* Goal: Only the lines from the top of the records below through the line containing "corners = [(-1, -1), (1, -1), (1, 1), (-1, 1)]" should be printed, exactly and without pictures.

Records with scene code
►

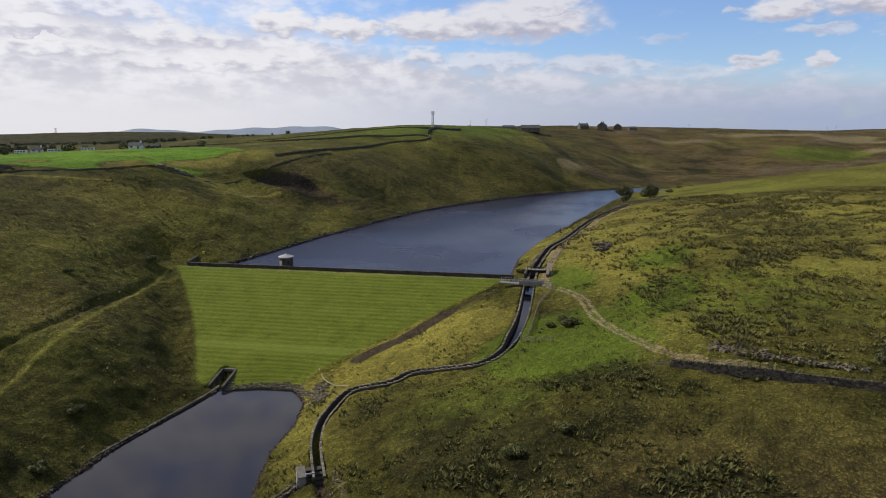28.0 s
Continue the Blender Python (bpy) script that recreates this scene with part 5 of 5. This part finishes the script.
for i, (x, y) in enumerate([(-258, 458), (-246, 452), (-231, 450), (-219, 446), (-268, 500), (-250, 505), (-232, 508), (-214, 506), (-300, 470), (-286, 462), (-196, 505), (-330, 520), (-312, 512), (-180, 509)]):
    caravan(x, y, (-12, 8, 25, -5)[i % 4], "white static caravan on the plateau")


def shelter(x, y, turn):
    """A curved sheet-metal animal shelter."""
    thing = tagged(new("field_shelter"), "dark rounded sheet-metal shelter in a field", "shelter", "field shelters")
    thing.matrix_basis = pose(x, y, ground(x, y) - 0.15, 0, 0, turn)
    bm = bmesh.new()
    rows = [[bm.verts.new((2.0 * math.cos(a), d, 2.9 * math.sin(a))) for a in np.linspace(0, math.pi, 11)] for d in (-2, 2)]
    for i in range(10):
        bm.faces.new((rows[0][i], rows[0][i + 1], rows[1][i + 1], rows[1][i]))
    bm.faces.new(rows[0][::-1])
    bm.faces.new(rows[1])
    part("arch", bm, GREEN_SHEET, thing)
    part("door", box((1.6, 0.1, 1.8), pose(0, -2.04, 0.9), 0.02), IRON, thing)
    part("door_frame", box((1.9, 0.06, 0.14), pose(0, -2.06, 1.85)), WOOD, thing)


shelter(-175, 379, 20)
shelter(-158, 379, -15)
rubble("rubble", [(-108, 411), (-102, 412), (-97, 414)], 60, 1.0, 0.8, 2.2, "pale boulders on a rough knoll", 92)
rubble("rubble", [(52.5, 331), (54, 325), (51, 318)], 40, 0.8, 0.6, 1.4, "dark boulders on the lakeside slope", 93, WALLSTONE)


# ---- mast, pylons, poles and a turbine ----
def lattice(name, label, x, y, height, foot, head, levels, category, mat=STEEL, thick=0.24):
    thing = tagged(new(name), label, category)
    thing.matrix_basis = pose(x, y, ground(x, y) - 0.2)
    corners = [(-1, -1), (1, -1), (1, 1), (-1, 1)]

    def at(k, f):
        r = (foot + (head - foot) * f) / 2
        return corners[k][0] * r, corners[k][1] * r, height * f
    for k in range(4):
        bm = bmesh.new()
        add_limb(bm, at(k, 0), at(k, 1), thick, thick * 0.7, 5)
        part("leg", bm, mat, thing)
    for j in range(levels):
        f, g = j / levels, (j + 1) / levels
        for k in range(4):
            bm = bmesh.new()
            add_limb(bm, at(k, f), at((k + 1) % 4, g), thick * 0.5, thick * 0.5, 4)
            add_limb(bm, at(k, g), at((k + 1) % 4, g), thick * 0.5, thick * 0.5, 4)
            part("brace", bm, mat, thing)
    return thing


mast = lattice("radio_mast", "grey steel lattice radio mast with antennas on the hilltop", 22.6, 687, 15.0, 1.9, 1.1, 8, "mast")
for k in range(6):
    a = k * math.pi / 3
    part("antenna", box((0.35, 0.25, 2.0), pose(1.3 * math.cos(a), 1.3 * math.sin(a), 13.8, 0, 0, math.degrees(a)), 0.03), PALE, mast)
part("platform", ring_mesh(12, [(1.5, 12.5), (1.5, 12.65)]), STEEL, mast)
part("dish", ring_mesh(12, [(0.2, 11.0), (0.8, 11.3)]), PALE, mast)
house("cabin", "small dark equipment cabin at the mast foot", 27, 688, (6, 3.5, 2.2), 0, HOUSE_STONE, SLATE, 0, 1, category="cabin")
stone_wall([(12, 682), (20, 679), (34, 681), (46, 690)], 1.5, 0.8, "dark stone wall round the mast", 79, stone=1.6)
for x, y, h in ((-1250, 2165, 25), (-1050, 2265, 15)):
    pylon = lattice("pylon", "grey steel electricity pylon far off", x, y, h, 5.0, 0.8, 6, "pylon", STEEL, 0.28)
    for f, w in ((0.7, 4.5), (0.83, 5.5), (0.95, 3.8)):
        part("cross_arm", box((2 * w, 0.4, 0.4), pose(0, 0, h * f)), STEEL, pylon)
for x, y, h in ((560, 960, 9), (590, 985, 10), (395, 1010, 8), (75, 860, 8)):
    pole = tagged(new("utility_pole"), "dark timber utility pole on the skyline", "pole", "utility poles")
    pole.matrix_basis = pose(x, y, ground(x, y) - 0.3)
    part("shaft", ring_mesh(7, [(0.22, 0), (0.14, h)]), WOOD, pole)
    part("cross_arm", box((1.8, 0.14, 0.14), pose(0, 0, h - 0.6)), WOOD, pole)
turbine = tagged(new("wind_turbine"), "small white wind turbine behind the ridge", "wind turbine")
turbine.matrix_basis = pose(84, 800, ground(84, 800) - 0.3)
part("tower", ring_mesh(10, [(0.3, 0), (0.14, 7.0)]), PALE, turbine)
part("nacelle", box((0.5, 1.4, 0.5), pose(0, 0, 7.1), 0.05), PALE, turbine)
for k in range(3):
    a = 25 + 120 * k
    part("blade", box((0.22, 0.08, 2.6), pose(1.3 * math.sin(radians(a)), -0.75, 7.1 + 1.3 * math.cos(radians(a)), 0, a, 0)), PALE, turbine)


# ---- far woods and hedges ----
def far_woods():
    rng = np.random.default_rng(300)
    spots = []
    for cx, cy, wx, wy, n in ((-330, 700, 60, 20, 30), (-420, 640, 50, 20, 24), (-560, 900, 120, 40, 60), (-330, 1000, 160, 30, 50), (-700, 1200, 200, 60, 80), (-420, 1250, 240, 20, 60),
                              (-520, 1500, 300, 30, 60), (-170, 556, 30, 4, 6), (-290, 560, 60, 5, 12)):
        spots += [(cx + rng.normal(0, wx / 2), cy + rng.normal(0, wy / 2), rng.uniform(1.6, 3.6)) for _ in range(n)]
    s = np.array(spots)
    z = land(s[:, 0], s[:, 1])
    lobes = np.c_[s[:, 0], s[:, 1], z + s[:, 2] * 0.7, s[:, 2]]
    v, f = leaf_cloud(rng, lobes, 40000, 0.7)
    tagged(mesh_thing("far_woods", v.tolist(), f.tolist(), LEAF), "dark distant hedgerow trees and copses", "woods", kind="stuff")


far_woods()


# ---- rushes and tussocks over the moor ----
def tufts(name, count, area, chance, height, spread, mat, label, seed, blades=7):
    rng = np.random.default_rng(seed)
    x0, x1, y0, y1 = area
    x, y = rng.uniform(x0, x1, count), rng.uniform(y0, y1, count)
    keep = rng.random(count) < chance(x, y)
    for ring in (LOW_SHORE, POND_SHORE, LAKE_SHORE):
        keep &= inside_and_gap(x, y, ring) > 0.6
    along, down = dam_frame(x, y)
    mown = (along > -3.5 + 0.72 * down) & (along < 100.5 - 0.87 * down) & (down > -1) & (down < 54)
    keep &= ~mown & (line_gap(x, y, TRACK) > 1.6) & (line_gap(x, y, CANAL_RUN) > 2.2) & (line_gap(x, y, SPILL) > 2.4) & (line_gap(x, y, LEFT_PATH) > 1.3) & (line_gap(x, y, LOWER_RUN) > 1.8)
    keep &= (inside_and_gap(x, y, FIELD) > 0) & (inside_and_gap(x, y, HAY) > 0)
    run, back = weir_frame(x, y)
    keep &= ~((np.abs(back) < 3.2) & (run > -2) & (run < 54))
    x, y = x[keep], y[keep]
    n = len(x)
    z = land(x, y) - 0.1
    s = rng.uniform(0.55, 1.25, n) * (1 + 0.4 * hash_noise(x, y, 15, seed))
    a = rng.uniform(0, 2 * math.pi, (n, blades))
    r = rng.uniform(0.15, 1.0, (n, blades)) * spread * s[:, None]
    bx, by = x[:, None] + np.cos(a) * r * 0.5, y[:, None] + np.sin(a) * r * 0.5
    tx, ty = x[:, None] + np.cos(a) * r * 1.5, y[:, None] + np.sin(a) * r * 1.5
    h = height * s[:, None] * rng.uniform(0.55, 1.1, (n, blades))
    w = 0.42 * spread * s[:, None]
    px, py = -np.sin(a) * w * 0.5, np.cos(a) * w * 0.5
    zz = np.repeat(z[:, None], blades, 1)
    v = np.stack([np.stack([bx - px, by - py, zz], -1), np.stack([bx + px, by + py, zz], -1), np.stack([tx, ty, zz + h], -1)], 2).reshape(-1, 3)
    f = np.arange(len(v), dtype=np.int32)
    me = bpy.data.meshes.new(name)
    me.vertices.add(len(v))
    me.vertices.foreach_set("co", v.ravel())
    me.loops.add(len(f))
    me.loops.foreach_set("vertex_index", f)
    me.polygons.add(len(f) // 3)
    me.polygons.foreach_set("loop_start", np.arange(0, len(f), 3, dtype=np.int32))
    me.update()
    me.materials.append(mat)
    return tagged(new(name, me), label, "grass", kind="stuff")


tufts("rush_clumps", 110000, (-60, 175, 75, 400), lambda x, y: np.clip(rushes(x, y) * 1.1 - 0.15, 0.01, 0.85) * (1 - 0.3 * ease(225, 250, y)), 0.55, 0.55, RUSH, "dark clumps of rushes on the moor", 401)
tufts("rush_clumps", 26000, (-165, -66, 80, 420), lambda x, y: 0.08 + 0.25 * (hash_noise(x, y, 12, 9) > 0.2), 0.4, 0.55, RUSH, "dark clumps of coarse grass on the hillside", 402)
tufts("tussocks", 100000, (-60, 190, 70, 420), lambda x, y: np.clip(0.5 + 0.5 * hash_noise(x, y, 10, 14), 0.1, 0.9) * (0.14 + 0.86 * ease(200, 240, y)), 0.36, 0.42, STRAW, "pale tussocks of dry moor grass", 403, 5)
tufts("tussocks", 26000, (-170, -60, 70, 480), lambda x, y: np.clip(0.3 + 0.5 * hash_noise(x, y, 10, 15), 0.1, 0.9), 0.4, 0.55, STRAW, "pale tussocks of dry moor grass", 404, 5)

tufts("rush_mounds", 62000, (-10, 190, 110, 410), lambda x, y: np.clip(rushes(x, y) * 2.6 - 1.35, 0, 0.95) * (hash_noise(x, y, 3.5, 61) > -0.1) * (1 - 0.45 * ease(0.2, 0.7, blob(x, y, 30, 160, 60, 36))), 0.5, 0.8, DARK_RUSH, "thick dark mounds of rushes on the moor", 405, 16)

tufts("rush_clumps", 60000, (44, 205, 222, 440), lambda x, y: np.clip(0.9 * hash_noise(x, y, 4.0, 71) + 0.25 * hash_noise(x, y, 22, 72) + 0.25, 0.05, 0.8) * (1 - 0.9 * blob(x, y, 74, 365, 32, 105, -28)) * ease(12, 0, (x - 160) * 0.72 + (y - 400) * 0.69), 0.7, 0.8, OLIVE_RUSH, "olive clumps of rushes over the hillside", 408, 10)
tufts("rush_clumps", 34000, (-5, 150, 80, 225), lambda x, y: np.clip(0.9 * hash_noise(x, y, 4.0, 73) + 0.6 * hash_noise(x, y, 16, 74) - 0.05, 0, 0.7), 0.42, 0.5, HILL_RUSH, "dark clumps of rushes on the lower moor", 409, 8)

scrub_line = [(a + 3.6, b + 1.0) for a, b in LOWER_RUN]
tufts("verge_tussocks", 14000, (-30, 45, 86, 226), lambda x, y: np.clip(1.4 - line_gap(x, y, scrub_line) / 1.8, 0, 0.9), 0.55, 0.5, STRAW, "straggling pale tussocks beside the lower channel", 407, 6)
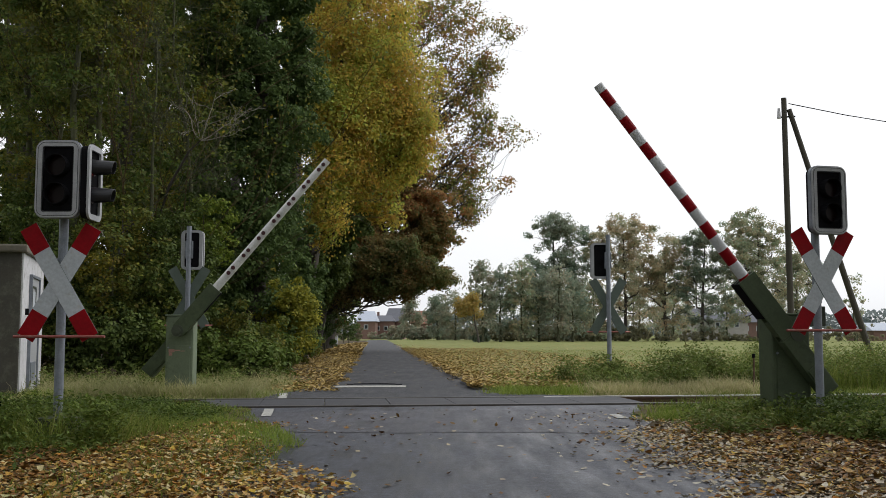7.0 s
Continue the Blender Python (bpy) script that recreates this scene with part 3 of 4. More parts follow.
def pole_signal(name, label, base, h_cross, h_head, top, lit, head_dx=0.0, side_head=False, turn=0, cross_dx=0.0, box_on=False, size=1.0, bar=(0.0, 0.0, 0.4)):
    ob = thing(name, pose(base[0], base[1], 0, 0, 0, turn), label, "crossing signal", "level crossing signals")
    pole = part("pole", rd((0, 0.06, -0.3), (0, 0.06, top), 0.041, seg=18), GALVANISED, ob, "galvanised steel pole")
    for z in (h_cross + 0.2, h_cross - 0.2, h_head):
        part("clamp", rd((0, 0.06, z - 0.02), (0, 0.06, z + 0.02), 0.048, seg=18), GALVANISED, pole)
    cross_part(ob, h_cross, 0.0, cross_dx, size, bar)
    signal_head(ob, pose(head_dx, -0.1, h_head), lit, turn == 180)
    if box_on:
        part("junction_box", bx((0.05, 0.14, h_cross - 0.35), (0.13, 0.1, 0.2), 0.01), GREEN_DARK, ob, "dark green junction box")
    part("head_bracket", bx((0, 0.02, h_head), (0.12, 0.12, 0.3), 0.01), GALVANISED, ob)
    if side_head:
        part("footing", bx((0.05, 0.0, 0.03), (0.36, 0.3, 0.4), 0.02), GREEN_DARK, ob, "dark concrete footing")
        signal_head(ob, pose(0.258, 0.02, h_head - 0.02, 0, 0, 91), True, reach=0.2, sideways=True)
    return ob


pole_signal("crossing_signal", "grey light signal with red and white cross and side lamp", (-3.395, 8.75), 1.41, 2.315, 2.3, True, 0.0, True, bar=(0.02, -0.005, 0.4))
pole_signal("crossing_signal", "grey light signal with red and white cross beside barrier", (3.815, 10.0), 1.485, 2.3, 2.3, True, 0.055, False, turn=13, cross_dx=0.035, box_on=True, size=1.035, bar=(-0.02, -0.02, 0.42))
pole_signal("crossing_signal", "light signal seen from behind with grey-green cross back", (-4.305, 16.75), 1.575, 2.38, 2.78, False, -0.04, False, turn=180)
pole_signal("crossing_signal", "light signal seen from behind at the field edge", (3.07, 18.4), 1.47, 2.32, 2.8, False, 0.13, False, turn=180)

# ---- barriers ----

BOOMS = []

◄

* Result for this task:
28.0 s
Continue the Blender Python (bpy) script that recreates this scene with part 5 of 5. This part finishes the script.
for i, (x, y) in enumerate([(-258, 458), (-246, 452), (-231, 450), (-219, 446), (-268, 500), (-250, 505), (-232, 508), (-214, 506), (-300, 470), (-286, 462), (-196, 505), (-330, 520), (-312, 512), (-180, 509)]):
    caravan(x, y, (-12, 8, 25, -5)[i % 4], "white static caravan on the plateau")


def shelter(x, y, turn):
    """A curved sheet-metal animal shelter."""
    thing = tagged(new("field_shelter"), "dark rounded sheet-metal shelter in a field", "shelter", "field shelters")
    thing.matrix_basis = pose(x, y, ground(x, y) - 0.15, 0, 0, turn)
    bm = bmesh.new()
    rows = [[bm.verts.new((2.0 * math.cos(a), d, 2.9 * math.sin(a))) for a in np.linspace(0, math.pi, 11)] for d in (-2, 2)]
    for i in range(10):
        bm.faces.new((rows[0][i], rows[0][i + 1], rows[1][i + 1], rows[1][i]))
    bm.faces.new(rows[0][::-1])
    bm.faces.new(rows[1])
    part("arch", bm, GREEN_SHEET, thing)
    part("door", box((1.6, 0.1, 1.8), pose(0, -2.04, 0.9), 0.02), IRON, thing)
    part("door_frame", box((1.9, 0.06, 0.14), pose(0, -2.06, 1.85)), WOOD, thing)


shelter(-175, 379, 20)
shelter(-158, 379, -15)
rubble("rubble", [(-108, 411), (-102, 412), (-97, 414)], 60, 1.0, 0.8, 2.2, "pale boulders on a rough knoll", 92)
rubble("rubble", [(52.5, 331), (54, 325), (51, 318)], 40, 0.8, 0.6, 1.4, "dark boulders on the lakeside slope", 93, WALLSTONE)


# ---- mast, pylons, poles and a turbine ----
def lattice(name, label, x, y, height, foot, head, levels, category, mat=STEEL, thick=0.24):
    thing = tagged(new(name), label, category)
    thing.matrix_basis = pose(x, y, ground(x, y) - 0.2)
    corners = [(-1, -1), (1, -1), (1, 1), (-1, 1)]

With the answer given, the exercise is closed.